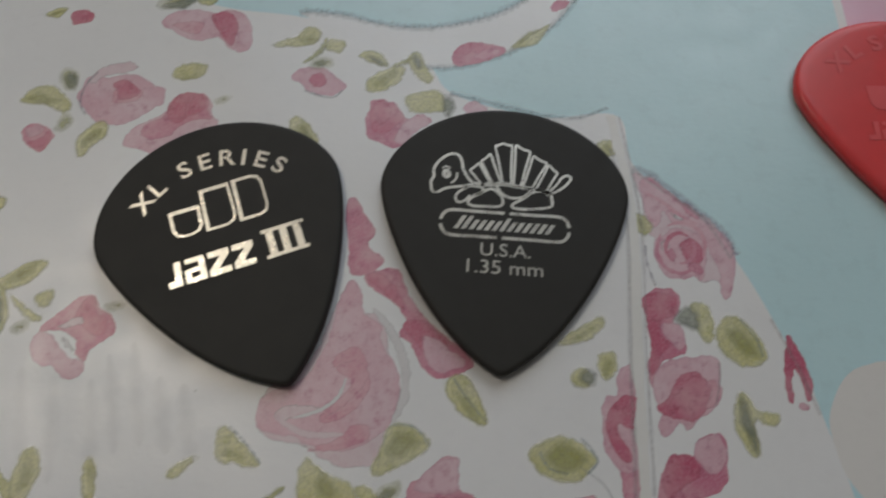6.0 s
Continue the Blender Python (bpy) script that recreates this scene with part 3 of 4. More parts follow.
wash("petal", "deep", b, (-32.5, -64.8), (-32.0, -63.8), (-30.5, -62.6), (-29.3, -62.6), (-29.1, -64.3), (-29.5, -65.7), (-30.3, -65.7), (-31.2, -65.3), (-31.2, -66.2), (-30.3, -67.9), (-30.2, -68.8), (-31.1, -68.7), (-31.9, -67.7), (-32.4, -66.2))
wash("petal", "rosy", b, (-31.6, -69.5), (-30.8, -69.6), (-29.7, -69.3), (-29.3, -70.3), (-30.6, -72.2), (-31.4, -72.5), (-31.3, -70.8))
b = wash("rose", "mid", cloth, (-27.9, -70.4), (-27.3, -69.0), (-26.7, -67.9), (-25.6, -67.8), (-24.5, -68.0), (-24.1, -66.8), (-23.1, -66.1), (-21.8, -66.0), (-21.1, -67.1), (-21.5, -68.8), (-21.6, -70.4), (-23.3, -71.6), (-27.9, -72.5))
wash("petal", "deep", b, (-27.7, -70.7), (-27.2, -69.1), (-26.5, -68.0), (-24.8, -68.1), (-24.0, -68.9), (-24.3, -70.0), (-26.0, -71.0), (-27.2, -72.1))
wash("petal", "light", b, (-24.4, -67.9), (-23.9, -66.6), (-22.1, -66.1), (-21.3, -67.2), (-21.7, -68.8), (-23.0, -69.7), (-23.8, -69.1))
b = wash("rose", "rosy", cloth, (-53.6, -73.9), (-53.1, -73.0), (-51.1, -71.9), (-50.8, -71.0), (-49.6, -70.1), (-48.7, -69.1), (-47.5, -68.3), (-46.3, -68.4), (-46.1, -69.8), (-46.2, -71.2), (-45.0, -71.6), (-44.1, -72.8), (-43.3, -73.9), (-43.3, -75.0), (-43.7, -76.6), (-52.0, -79.0), (-53.0, -76.4))
wash("petal", "mid", b, (-52.9, -74.3), (-51.3, -73.0), (-49.4, -72.0), (-48.0, -71.9), (-45.5, -71.8), (-44.5, -73.2), (-44.6, -75.3), (-45.7, -77.1), (-51.6, -78.7))
wash("petal", "deep", b, (-49.1, -72.8), (-48.0, -71.8), (-47.0, -72.2), (-46.9, -74.8), (-46.8, -77.2), (-47.8, -77.4), (-48.7, -75.3))
wash("petal", "deep", b, (-51.7, -75.6), (-50.4, -74.2), (-49.3, -76.0), (-49.9, -77.7), (-51.4, -77.6))
wash("petal", "light", b, (-50.4, -71.2), (-48.7, -69.2), (-46.3, -68.4), (-46.2, -70.1), (-46.4, -71.4), (-48.0, -71.7), (-49.5, -71.5))
b = wash("rose", "deep", cloth, (-13.8, -56.0), (-13.0, -57.2), (-12.3, -59.3), (-12.1, -61.2), (-12.4, -63.0), (-12.9, -62.8), (-13.2, -61.2), (-13.6, -59.9), (-13.9, -60.6), (-14.3, -63.2), (-14.8, -63.0), (-14.7, -60.5), (-14.4, -58.7), (-14.1, -57.5))
b = wash("rose", "light", cloth, (-13.8, -63.6), (-13.5, -63.0), (-12.9, -63.3), (-12.4, -63.8), (-13.2, -63.8))
stroke("faint", 1.7, (-87.5, -60.7), (-86.4, -65.7), (-85.3, -70.5))
stroke("faint", 1.7, (-84.3, -61.2), (-83.5, -66.3), (-82.8, -71.1))
stroke("faint", 1.7, (-80.8, -61.7), (-79.9, -66.6), (-79.0, -71.3))
stroke("faint", 1.7, (-79.5, -59.3), (-78.3, -64.3), (-77.4, -68.5))
stroke("faint", 1.7, (-77.4, -58.1), (-76.3, -63.1), (-75.2, -67.9))
stroke("faint", 1.7, (-74.5, -61.4), (-73.6, -65.0), (-72.8, -68.5))
stroke("faint", 1.7, (-72.2, -62.1), (-71.3, -65.7), (-70.4, -69.1))
stroke("faint", 1.7, (-91.1, -60.2), (-90.5, -64.2), (-89.6, -67.9))
stroke("violet", 1.1, (-27.4, -38.1), (-25.8, -38.6), (-23.3, -40.8), (-20.0, -43.8), (-18.4, -45.6), (-17.5, -48.0))
stroke("deep", 0.5, (-24.5, -48.5), (-24.8, -47.4), (-24.3, -46.2), (-23.2, -45.6), (-22.2, -46.0))
stroke("mid", 0.45, (-21.9, -46.4), (-21.7, -47.3), (-22.1, -48.3), (-22.8, -48.9), (-23.6, -49.0))
stroke("mid", 0.45, (-21.8, -49.4), (-23.5, -50.1), (-25.1, -49.4), (-25.7, -47.6), (-25.1, -45.7))
stroke("rosy", 0.5, (-24.3, -44.8), (-22.7, -44.4), (-21.2, -45.1), (-20.6, -46.7), (-21.0, -48.4))
stroke("rosy", 0.5, (-26.3, -41.0), (-24.6, -42.0), (-22.8, -43.6), (-21.0, -44.6))
stroke("mid", 0.5, (-25.8, -39.2), (-24.2, -40.6), (-22.3, -42.4))
stroke("blush", 0.7, (-63.4, -64.9), (-60.4, -66.5), (-56.8, -66.5))
stroke("gap", 0.5, (-61.6, -65.1), (-59.3, -64.4), (-57.6, -63.1), (-56.9, -61.3))
stroke("gap", 1.2, (-54.7, -54.3), (-52.6, -57.0), (-51.4, -59.9), (-51.4, -63.1), (-52.4, -65.4))
leaf(-40.4, -22.7, -35.2, -18.7, 1.0, "leaf")
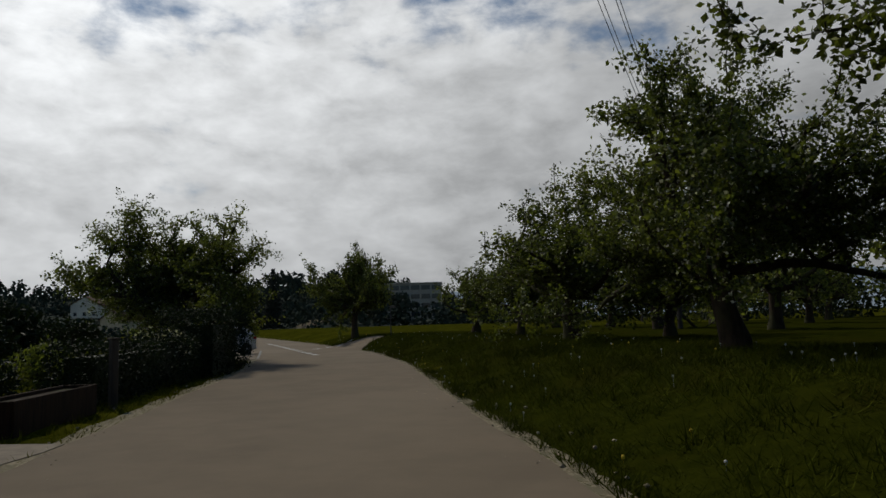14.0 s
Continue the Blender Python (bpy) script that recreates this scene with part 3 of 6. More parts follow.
def farmhouse():
    ob = thing("farmhouse", FARM, "cream-plastered farmhouse with a broad tiled gable roof and board-clad lean-to", "house")
    zb = 1.7
    AP, YL, YR = 13.5, 6.76, -8.2
    slope_l, slope_r = (13.5 - 8.4) / 7.4, (13.5 - 7.57) / 8.4
    # main gable wall
    zl, zr = AP - slope_l * YL - 0.16, AP - slope_r * -YR - 0.16
    out = [(YL, zb), (YL, zl), (0, AP - 0.16), (YR, zr), (YR, zb)]
    b = B()
    pts = [(0, y, z) for y, z in out] + [(0.45, y, z) for y, z in out]
    b.add(pts, [(0, 1, 2, 3, 4), (9, 8, 7, 6, 5)] + [(i, i + 5, (i + 1) % 5 + 5, (i + 1) % 5) for i in range(5)])
    wall = part("wall", b, "plaster", ob, fix=True)
    # arched loft opening
    v = part("loft_opening", B().prism([(-0.3, 9.66), (0.3, 9.66), (0.3, 9.85), (0.22, 10.03), (0, 10.13), (-0.22, 10.03), (-0.3, 9.85)], 0.06, Matrix.Translation((-0.03, 0, 0)) @ Matrix.Rotation(radians(-90), 4, "Z")), "black", ob, "dark arched loft opening", fix=True)
    arch = B()
    for k in range(9):
        a = math.pi * k / 8
        arch.box((-0.05, 0.37 * math.cos(a), 9.8 + 0.37 * math.sin(a)), (0.1, 0.11, 0.14), Matrix.Rotation(-(a - math.pi / 2), 3, "X"))
    arch.box((-0.05, 0, 9.62), (0.14, 0.9, 0.07))
    part("surround", arch, "old_tile", v)
    # left flank and right flank running back; darker plaster puts shade on right and back
    part("wall", B().box((14, YL - 0.2, (zb + zl) / 2 - 0.05), (27.0, 0.4, zl - zb - 0.1)), "plaster", ob)
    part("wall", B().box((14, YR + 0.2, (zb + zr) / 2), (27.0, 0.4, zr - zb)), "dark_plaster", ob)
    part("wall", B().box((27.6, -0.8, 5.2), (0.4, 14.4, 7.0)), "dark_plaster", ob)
    # plinth with a ledge
    part("plinth", B().box((-0.03, 3.73, 2.2), (0.06, 6.06, 1.3)).box((-0.05, 3.73, 2.87), (0.1, 6.06, 0.05)), "plinth", ob)
    # roof
    f = -1.05
    L = 30.0
    dl, dr = Vector((0, 7.45, -slope_l * 7.45)), Vector((0, -8.4, -slope_r * 8.4))
    roof_slope(ob, "roof", (f, 0, AP + 0.05), (1, 0, 0), dl, L, dl.length, (0.24, 0.26), "tile", seed=3)
    roof_slope(ob, "roof", (f, 0, AP + 0.05), (1, 0, 0), dr, L, dr.length, (0.24, 0.26), "tile", seed=4)
    ridge_caps(ob, (f, 0, AP + 0.12), (f + L, 0, AP + 0.12))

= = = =

_What this task involves_
Look over the listing above. Pick out and copy every line that includes "Blender".

_Full answer_
Continue the Blender Python (bpy) script that recreates this scene with part 3 of 4. More parts follow.
Continue the Blender Python (bpy) script that recreates this scene with part 3 of 6. More parts follow.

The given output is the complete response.